+++ Information supplied +++

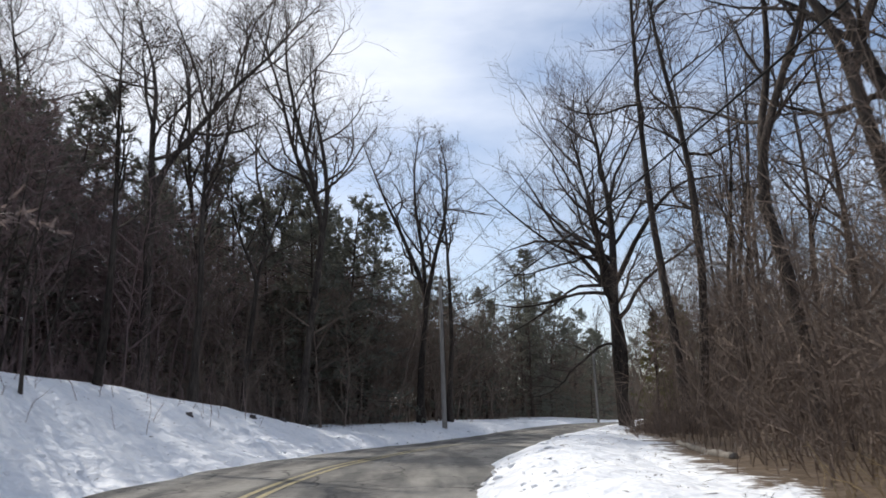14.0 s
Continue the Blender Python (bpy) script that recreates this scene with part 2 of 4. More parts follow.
gl.new(g_add.outputs[0], g_mr.inputs["Value"])
g_lit, g_t = gn.new("ShaderNodeMix"), gn.new("ShaderNodeTexNoise")
g_lit.data_type = "RGBA"
g_t.inputs["Scale"].default_value, g_t.inputs["Detail"].default_value = 14, 4
gl.new(g_geo.outputs["Position"], g_t.inputs["Vector"])
gl.new(g_t.outputs["Fac"], g_lit.inputs["Factor"])
g_lit.inputs["A"].default_value, g_lit.inputs["B"].default_value = (0.05, 0.038, 0.028, 1), (0.18, 0.13, 0.088, 1)
g_mix = gn.new("ShaderNodeMix")
g_mix.data_type = "RGBA"
gl.new(g_mr.outputs["Result"], g_mix.inputs["Factor"])
gl.new(g_b.inputs["Base Color"].links[0].from_socket, g_mix.inputs["A"])
gl.new(g_lit.outputs["Result"], g_mix.inputs["B"])
# road grit on the banks
g_sp, g_spr, g_spm, g_spa = gn.new("ShaderNodeTexNoise"), gn.new("ShaderNodeMapRange"), gn.new("ShaderNodeMix"), gn.new("ShaderNodeAttribute")
g_spa.attribute_name = "grit"
g_sp.inputs["Scale"].default_value, g_sp.inputs["Detail"].default_value, g_sp.inputs["Roughness"].default_value = 5.0, 8, 0.8
gl.new(g_geo.outputs["Position"], g_sp.inputs["Vector"])
g_sum = gn.new("ShaderNodeMath")
g_sum.operation = "ADD"
gl.new(g_sp.outputs["Fac"], g_sum.inputs[0])
gl.new(g_spa.outputs["Fac"], g_sum.inputs[1])
g_spr.inputs["From Min"].default_value, g_spr.inputs["From Max"].default_value = 0.66, 0.86
g_spr.inputs["To Max"].default_value = 0.8
gl.new(g_sum.outputs[0], g_spr.inputs["Value"])
g_spm.data_type = "RGBA"
g_spm.inputs["B"].default_value = (0.22, 0.20, 0.175, 1)
gl.new(g_spr.outputs["Result"], g_spm.inputs["Factor"])
gl.new(g_mix.outputs["Result"], g_spm.inputs["A"])
gl.new(g_spm.outputs["Result"], g_b.inputs["Base Color"])

# ---- mesh helpers ----


def raw_mesh(name, verts, quads=(), tris=(), mat=None, smooth=False):
    """A mesh from numpy arrays."""
    me = bpy.data.meshes.new(name)
    quads, tris = np.asarray(quads, dtype=np.int32).reshape(-1, 4), np.asarray(tris, dtype=np.int32).reshape(-1, 3)
    nq, nt = len(quads), len(tris)
    me.vertices.add(len(verts))
    me.vertices.foreach_set("co", np.asarray(verts, dtype=np.float32).ravel())
    me.loops.add(nq * 4 + nt * 3)
    me.loops.foreach_set("vertex_index", np.concatenate([quads.ravel(), tris.ravel()]))
    me.polygons.add(nq + nt)
    me.polygons.foreach_set("loop_start", np.concatenate([np.arange(nq) * 4, nq * 4 + np.arange(nt) * 3]).astype(np.int32))
    me.polygons.foreach_set("use_smooth", np.full(nq + nt, smooth))
    me.update(calc_edges=True)
    if mat:
        me.materials.append(mat)
    return me


def part(name, me, parent, label=""):
    ob = new(name, me)
    ob.parent = parent
    if label:
        tagged(ob, label)
    return ob


def bm_mesh(name, bm, mat, smooth=True):
    me = bpy.data.meshes.new(name)
    for f in bm.faces:
        f.smooth = smooth
    bm.to_mesh(me)
    bm.free()
    me.materials.append(mat)
    return me


def unit(v):
    return v / np.maximum(np.linalg.norm(v, axis=-1, keepdims=True), 1e-9)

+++

What is asked -
Output nothing except the lines from the line with "Continue the Blender" through the line with "# ---- mesh helpers", copied exactly, end lines included.

The reply -
Continue the Blender Python (bpy) script that recreates this scene with part 2 of 4. More parts follow.
gl.new(g_add.outputs[0], g_mr.inputs["Value"])
g_lit, g_t = gn.new("ShaderNodeMix"), gn.new("ShaderNodeTexNoise")
g_lit.data_type = "RGBA"
g_t.inputs["Scale"].default_value, g_t.inputs["Detail"].default_value = 14, 4
gl.new(g_geo.outputs["Position"], g_t.inputs["Vector"])
gl.new(g_t.outputs["Fac"], g_lit.inputs["Factor"])
g_lit.inputs["A"].default_value, g_lit.inputs["B"].default_value = (0.05, 0.038, 0.028, 1), (0.18, 0.13, 0.088, 1)
g_mix = gn.new("ShaderNodeMix")
g_mix.data_type = "RGBA"
gl.new(g_mr.outputs["Result"], g_mix.inputs["Factor"])
gl.new(g_b.inputs["Base Color"].links[0].from_socket, g_mix.inputs["A"])
gl.new(g_lit.outputs["Result"], g_mix.inputs["B"])
# road grit on the banks
g_sp, g_spr, g_spm, g_spa = gn.new("ShaderNodeTexNoise"), gn.new("ShaderNodeMapRange"), gn.new("ShaderNodeMix"), gn.new("ShaderNodeAttribute")
g_spa.attribute_name = "grit"
g_sp.inputs["Scale"].default_value, g_sp.inputs["Detail"].default_value, g_sp.inputs["Roughness"].default_value = 5.0, 8, 0.8
gl.new(g_geo.outputs["Position"], g_sp.inputs["Vector"])
g_sum = gn.new("ShaderNodeMath")
g_sum.operation = "ADD"
gl.new(g_sp.outputs["Fac"], g_sum.inputs[0])
gl.new(g_spa.outputs["Fac"], g_sum.inputs[1])
g_spr.inputs["From Min"].default_value, g_spr.inputs["From Max"].default_value = 0.66, 0.86
g_spr.inputs["To Max"].default_value = 0.8
gl.new(g_sum.outputs[0], g_spr.inputs["Value"])
g_spm.data_type = "RGBA"
g_spm.inputs["B"].default_value = (0.22, 0.20, 0.175, 1)
gl.new(g_spr.outputs["Result"], g_spm.inputs["Factor"])
gl.new(g_mix.outputs["Result"], g_spm.inputs["A"])
gl.new(g_spm.outputs["Result"], g_b.inputs["Base Color"])

# ---- mesh helpers ----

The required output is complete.